**SHORT EXERCISE:**
Of the lines listed below, return exactly those that run from the line containing "from mathutils import" through the line containing "pose from metres", both included.

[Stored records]
****

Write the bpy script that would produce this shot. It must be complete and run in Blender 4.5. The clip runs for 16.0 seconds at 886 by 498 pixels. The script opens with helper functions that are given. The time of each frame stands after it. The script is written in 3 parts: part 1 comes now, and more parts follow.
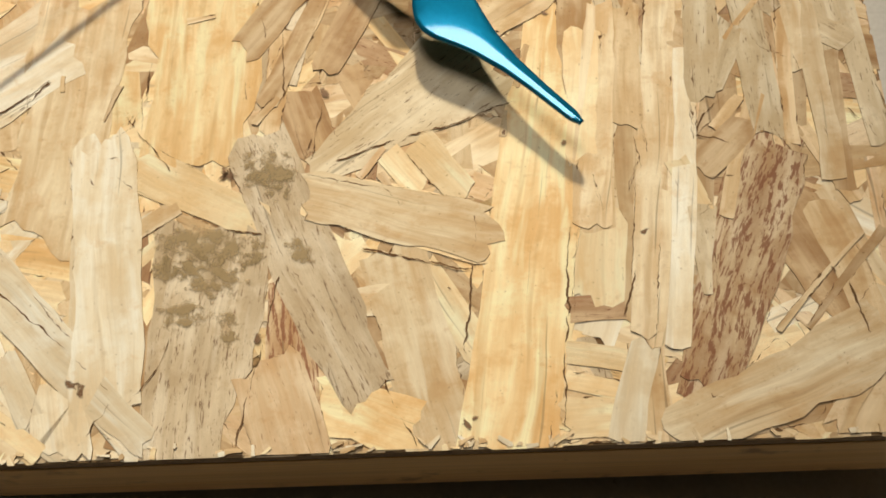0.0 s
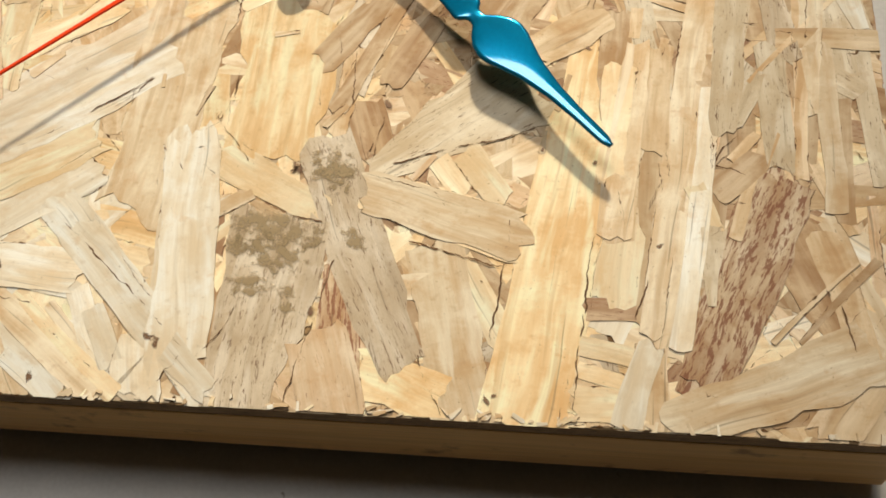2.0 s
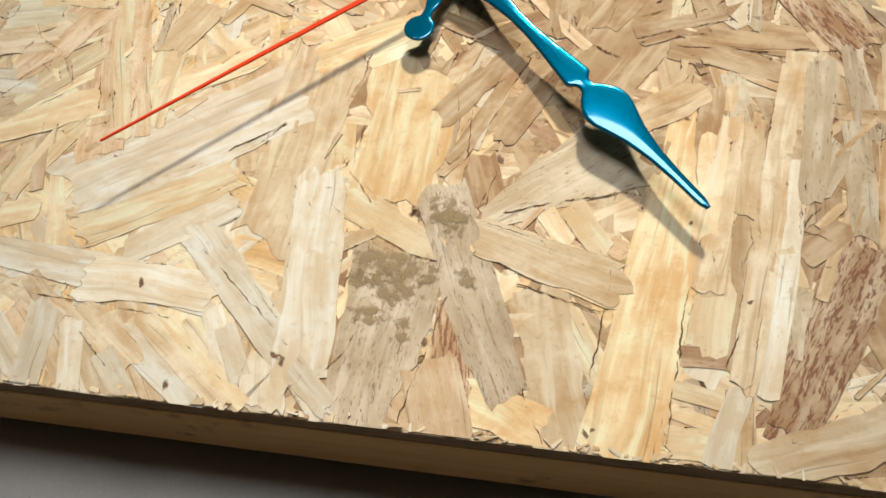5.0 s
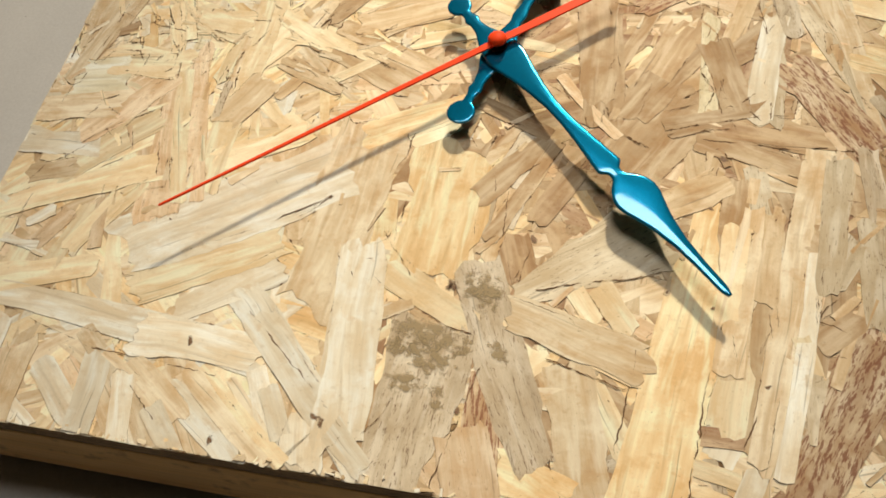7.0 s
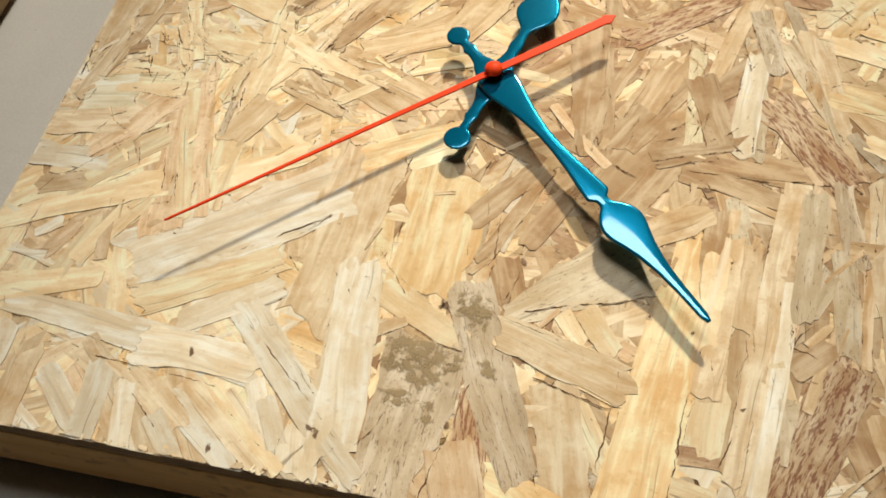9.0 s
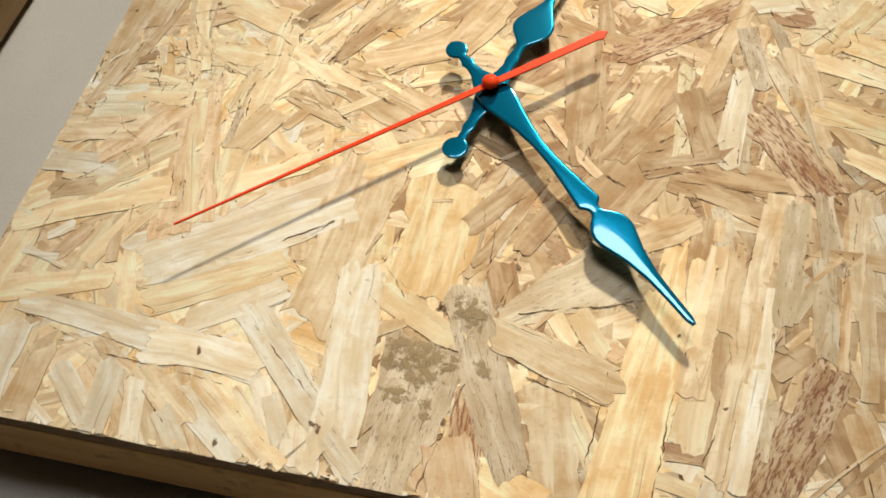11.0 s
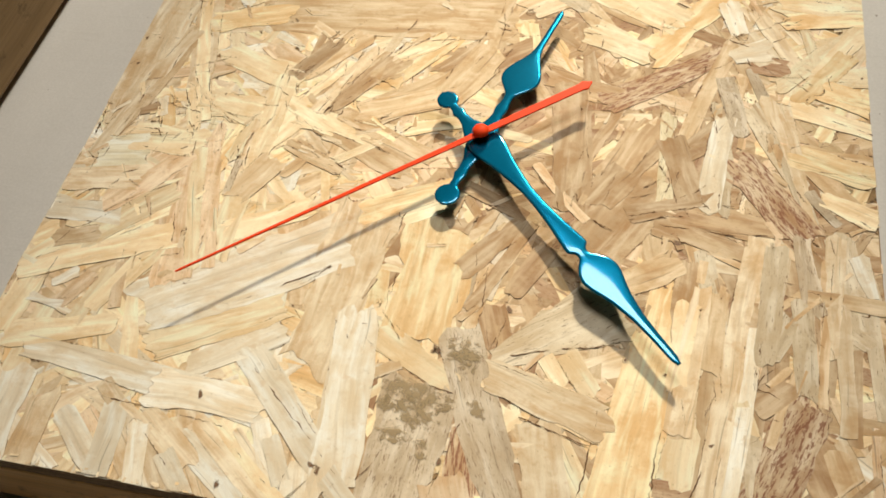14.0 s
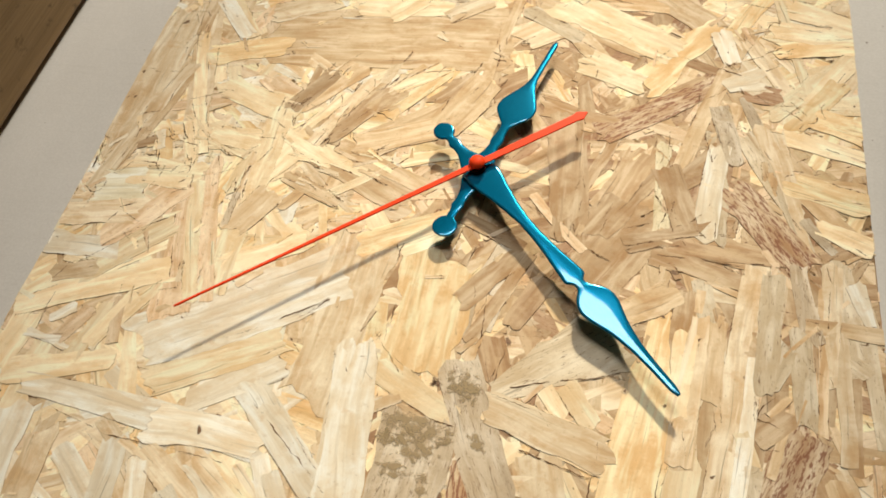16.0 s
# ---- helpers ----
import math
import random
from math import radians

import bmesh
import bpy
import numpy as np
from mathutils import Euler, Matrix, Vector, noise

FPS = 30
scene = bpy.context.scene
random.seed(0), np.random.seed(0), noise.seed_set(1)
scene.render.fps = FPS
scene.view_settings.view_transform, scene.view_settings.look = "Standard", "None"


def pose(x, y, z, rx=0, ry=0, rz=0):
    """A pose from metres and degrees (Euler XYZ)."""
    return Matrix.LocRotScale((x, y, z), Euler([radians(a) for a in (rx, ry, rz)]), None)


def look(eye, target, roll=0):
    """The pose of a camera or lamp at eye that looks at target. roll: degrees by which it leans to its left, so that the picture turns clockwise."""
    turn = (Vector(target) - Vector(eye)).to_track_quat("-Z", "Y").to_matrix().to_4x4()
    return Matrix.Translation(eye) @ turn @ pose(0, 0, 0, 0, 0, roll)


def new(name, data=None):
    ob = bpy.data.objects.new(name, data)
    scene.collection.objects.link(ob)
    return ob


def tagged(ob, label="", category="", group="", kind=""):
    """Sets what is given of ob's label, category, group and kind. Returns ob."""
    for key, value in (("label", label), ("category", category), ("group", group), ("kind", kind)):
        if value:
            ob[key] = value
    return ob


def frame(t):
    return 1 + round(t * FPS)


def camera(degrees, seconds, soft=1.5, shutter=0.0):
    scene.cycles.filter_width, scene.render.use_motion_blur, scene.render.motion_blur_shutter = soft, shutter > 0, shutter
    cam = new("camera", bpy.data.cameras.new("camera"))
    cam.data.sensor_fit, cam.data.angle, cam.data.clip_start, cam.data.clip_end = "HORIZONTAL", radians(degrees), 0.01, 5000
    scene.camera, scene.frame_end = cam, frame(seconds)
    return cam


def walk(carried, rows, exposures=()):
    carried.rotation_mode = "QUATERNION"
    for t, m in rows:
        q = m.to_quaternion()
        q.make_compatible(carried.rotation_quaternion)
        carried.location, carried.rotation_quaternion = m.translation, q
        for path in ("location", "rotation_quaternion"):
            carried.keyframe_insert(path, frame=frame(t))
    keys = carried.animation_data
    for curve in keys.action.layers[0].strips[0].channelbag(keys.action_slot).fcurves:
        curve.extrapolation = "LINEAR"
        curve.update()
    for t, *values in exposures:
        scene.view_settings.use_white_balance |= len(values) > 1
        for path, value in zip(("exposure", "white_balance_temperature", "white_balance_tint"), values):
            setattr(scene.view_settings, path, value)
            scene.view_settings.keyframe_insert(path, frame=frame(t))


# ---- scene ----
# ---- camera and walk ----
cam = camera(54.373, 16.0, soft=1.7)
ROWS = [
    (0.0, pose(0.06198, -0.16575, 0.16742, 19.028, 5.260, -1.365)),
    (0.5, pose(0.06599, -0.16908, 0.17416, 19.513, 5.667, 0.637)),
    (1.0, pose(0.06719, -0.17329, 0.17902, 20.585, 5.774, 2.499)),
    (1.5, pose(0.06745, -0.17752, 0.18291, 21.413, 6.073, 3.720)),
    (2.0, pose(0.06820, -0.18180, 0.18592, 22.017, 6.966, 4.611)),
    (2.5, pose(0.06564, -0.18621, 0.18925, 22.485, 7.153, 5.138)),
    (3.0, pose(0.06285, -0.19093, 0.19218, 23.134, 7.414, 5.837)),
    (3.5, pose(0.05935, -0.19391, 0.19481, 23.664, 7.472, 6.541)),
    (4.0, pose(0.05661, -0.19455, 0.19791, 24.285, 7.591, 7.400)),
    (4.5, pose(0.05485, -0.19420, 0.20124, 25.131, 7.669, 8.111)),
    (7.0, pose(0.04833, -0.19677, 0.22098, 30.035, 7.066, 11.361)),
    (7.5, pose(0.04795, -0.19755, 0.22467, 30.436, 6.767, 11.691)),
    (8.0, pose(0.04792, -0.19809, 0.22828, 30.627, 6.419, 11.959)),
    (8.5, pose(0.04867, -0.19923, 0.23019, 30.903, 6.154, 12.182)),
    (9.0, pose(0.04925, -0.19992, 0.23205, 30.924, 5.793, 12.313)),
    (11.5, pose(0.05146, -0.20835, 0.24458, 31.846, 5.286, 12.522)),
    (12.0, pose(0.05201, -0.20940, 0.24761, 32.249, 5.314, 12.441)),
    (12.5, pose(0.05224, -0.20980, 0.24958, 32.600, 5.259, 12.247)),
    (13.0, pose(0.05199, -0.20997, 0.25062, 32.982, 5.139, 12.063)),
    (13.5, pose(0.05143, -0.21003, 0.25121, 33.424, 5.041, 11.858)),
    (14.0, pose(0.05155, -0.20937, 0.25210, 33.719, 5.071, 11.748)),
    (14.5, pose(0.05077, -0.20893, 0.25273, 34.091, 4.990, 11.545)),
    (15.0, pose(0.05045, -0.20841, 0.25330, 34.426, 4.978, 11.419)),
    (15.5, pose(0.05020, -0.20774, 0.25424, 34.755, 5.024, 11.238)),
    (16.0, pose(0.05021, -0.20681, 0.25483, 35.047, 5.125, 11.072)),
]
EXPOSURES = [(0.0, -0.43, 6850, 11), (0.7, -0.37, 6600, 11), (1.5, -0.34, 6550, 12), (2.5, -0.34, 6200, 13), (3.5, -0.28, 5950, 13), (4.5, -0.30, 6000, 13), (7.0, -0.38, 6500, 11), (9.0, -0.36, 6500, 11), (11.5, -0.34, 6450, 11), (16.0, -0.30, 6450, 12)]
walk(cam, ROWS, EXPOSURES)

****

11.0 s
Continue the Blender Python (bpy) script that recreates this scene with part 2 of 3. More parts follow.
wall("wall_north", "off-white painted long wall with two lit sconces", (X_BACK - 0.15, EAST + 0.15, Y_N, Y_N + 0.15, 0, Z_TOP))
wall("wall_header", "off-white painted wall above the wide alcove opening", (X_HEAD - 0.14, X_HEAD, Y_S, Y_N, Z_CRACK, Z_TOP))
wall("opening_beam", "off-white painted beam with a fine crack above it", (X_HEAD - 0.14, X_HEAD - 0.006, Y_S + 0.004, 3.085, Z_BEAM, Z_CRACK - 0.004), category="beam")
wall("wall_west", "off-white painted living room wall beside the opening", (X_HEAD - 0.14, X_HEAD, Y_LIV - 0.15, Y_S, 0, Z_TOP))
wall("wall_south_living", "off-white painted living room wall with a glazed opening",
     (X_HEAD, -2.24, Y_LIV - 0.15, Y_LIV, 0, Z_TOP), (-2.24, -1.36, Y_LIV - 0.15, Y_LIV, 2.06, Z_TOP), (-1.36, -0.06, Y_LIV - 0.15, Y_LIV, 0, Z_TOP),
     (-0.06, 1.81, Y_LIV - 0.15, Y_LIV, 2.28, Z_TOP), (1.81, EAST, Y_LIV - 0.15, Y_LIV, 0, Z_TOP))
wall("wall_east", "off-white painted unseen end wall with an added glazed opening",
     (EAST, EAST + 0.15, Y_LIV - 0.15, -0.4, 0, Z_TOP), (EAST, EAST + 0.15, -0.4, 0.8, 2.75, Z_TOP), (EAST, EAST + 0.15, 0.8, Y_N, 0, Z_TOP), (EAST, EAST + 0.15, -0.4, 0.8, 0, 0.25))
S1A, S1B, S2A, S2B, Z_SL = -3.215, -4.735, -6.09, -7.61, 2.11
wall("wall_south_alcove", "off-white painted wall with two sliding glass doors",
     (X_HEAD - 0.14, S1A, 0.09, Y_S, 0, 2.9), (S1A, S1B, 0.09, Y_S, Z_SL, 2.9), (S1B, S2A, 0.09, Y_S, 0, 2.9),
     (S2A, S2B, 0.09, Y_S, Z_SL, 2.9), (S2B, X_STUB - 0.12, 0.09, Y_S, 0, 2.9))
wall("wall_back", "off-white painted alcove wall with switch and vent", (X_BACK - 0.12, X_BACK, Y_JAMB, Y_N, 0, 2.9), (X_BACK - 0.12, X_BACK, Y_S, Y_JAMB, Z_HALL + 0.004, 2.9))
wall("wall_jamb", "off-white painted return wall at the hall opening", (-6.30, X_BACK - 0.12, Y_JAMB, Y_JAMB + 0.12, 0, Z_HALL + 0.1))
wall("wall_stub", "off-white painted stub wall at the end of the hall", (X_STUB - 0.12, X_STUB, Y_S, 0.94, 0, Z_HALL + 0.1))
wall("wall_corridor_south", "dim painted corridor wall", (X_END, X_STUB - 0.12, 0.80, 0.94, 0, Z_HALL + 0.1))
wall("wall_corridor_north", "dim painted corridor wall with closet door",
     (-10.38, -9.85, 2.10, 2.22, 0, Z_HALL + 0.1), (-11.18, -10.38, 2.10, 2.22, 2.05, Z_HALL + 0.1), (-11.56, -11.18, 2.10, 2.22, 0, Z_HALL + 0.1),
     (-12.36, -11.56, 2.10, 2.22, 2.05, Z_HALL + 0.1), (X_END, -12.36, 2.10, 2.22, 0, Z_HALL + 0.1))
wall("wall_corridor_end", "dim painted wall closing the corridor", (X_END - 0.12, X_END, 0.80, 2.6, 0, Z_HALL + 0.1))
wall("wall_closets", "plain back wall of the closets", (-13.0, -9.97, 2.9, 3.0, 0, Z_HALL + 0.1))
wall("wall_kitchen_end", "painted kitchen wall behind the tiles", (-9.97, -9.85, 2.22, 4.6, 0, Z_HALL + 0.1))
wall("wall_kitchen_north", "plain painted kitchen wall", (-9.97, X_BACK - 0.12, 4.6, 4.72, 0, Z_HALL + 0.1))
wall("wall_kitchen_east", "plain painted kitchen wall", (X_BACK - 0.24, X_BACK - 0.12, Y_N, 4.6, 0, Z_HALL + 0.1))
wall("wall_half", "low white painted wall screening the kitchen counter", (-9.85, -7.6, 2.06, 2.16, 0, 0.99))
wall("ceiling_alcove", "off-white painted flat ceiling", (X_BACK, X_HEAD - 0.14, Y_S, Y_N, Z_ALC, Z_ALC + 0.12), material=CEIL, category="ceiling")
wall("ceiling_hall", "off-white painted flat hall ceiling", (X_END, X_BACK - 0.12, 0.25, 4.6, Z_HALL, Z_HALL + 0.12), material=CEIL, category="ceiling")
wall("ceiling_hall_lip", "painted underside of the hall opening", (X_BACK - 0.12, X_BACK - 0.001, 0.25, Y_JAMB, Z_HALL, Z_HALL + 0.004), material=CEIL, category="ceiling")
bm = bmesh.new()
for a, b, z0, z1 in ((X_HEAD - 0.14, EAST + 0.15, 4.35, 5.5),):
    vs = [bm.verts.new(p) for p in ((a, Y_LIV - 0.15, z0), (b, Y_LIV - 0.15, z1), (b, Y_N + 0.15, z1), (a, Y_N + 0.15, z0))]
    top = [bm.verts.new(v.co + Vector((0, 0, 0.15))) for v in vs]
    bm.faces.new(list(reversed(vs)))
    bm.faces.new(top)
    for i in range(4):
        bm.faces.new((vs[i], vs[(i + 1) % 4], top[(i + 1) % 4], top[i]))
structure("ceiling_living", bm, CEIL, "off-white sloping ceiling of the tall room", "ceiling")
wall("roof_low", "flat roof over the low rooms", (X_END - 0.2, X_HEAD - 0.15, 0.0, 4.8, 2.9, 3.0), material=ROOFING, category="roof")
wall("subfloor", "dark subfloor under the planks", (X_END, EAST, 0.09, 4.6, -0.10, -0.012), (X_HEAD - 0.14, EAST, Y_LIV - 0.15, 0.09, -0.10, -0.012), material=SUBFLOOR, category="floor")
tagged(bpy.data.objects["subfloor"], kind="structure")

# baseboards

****

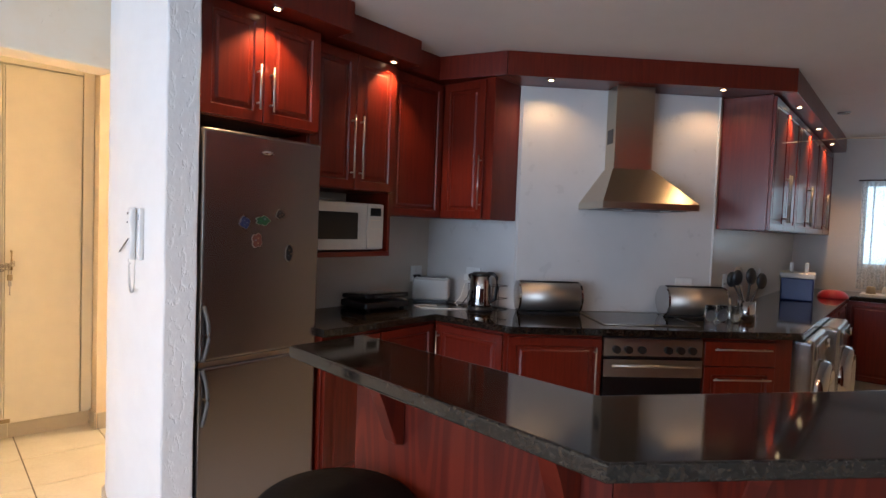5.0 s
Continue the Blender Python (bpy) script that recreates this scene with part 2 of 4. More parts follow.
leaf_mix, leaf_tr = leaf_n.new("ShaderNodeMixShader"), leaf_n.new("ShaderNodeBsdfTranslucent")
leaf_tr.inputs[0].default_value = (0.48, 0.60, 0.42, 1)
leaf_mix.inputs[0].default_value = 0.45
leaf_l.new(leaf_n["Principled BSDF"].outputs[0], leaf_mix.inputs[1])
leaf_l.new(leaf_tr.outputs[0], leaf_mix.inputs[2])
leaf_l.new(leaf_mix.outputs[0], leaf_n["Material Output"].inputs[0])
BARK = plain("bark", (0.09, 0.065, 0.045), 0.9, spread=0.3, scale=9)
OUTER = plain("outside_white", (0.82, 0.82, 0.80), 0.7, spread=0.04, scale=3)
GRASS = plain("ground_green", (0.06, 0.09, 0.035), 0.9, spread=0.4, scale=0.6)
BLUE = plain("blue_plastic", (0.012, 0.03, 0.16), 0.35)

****

**RESULT FOR THIS EXERCISE:**
from mathutils import Euler, Matrix, Vector, noise

FPS = 30
scene = bpy.context.scene
random.seed(0), np.random.seed(0), noise.seed_set(1)
scene.render.fps = FPS
scene.view_settings.view_transform, scene.view_settings.look = "Standard", "None"


def pose(x, y, z, rx=0, ry=0, rz=0):
    """A pose from metres and degrees (Euler XYZ)."""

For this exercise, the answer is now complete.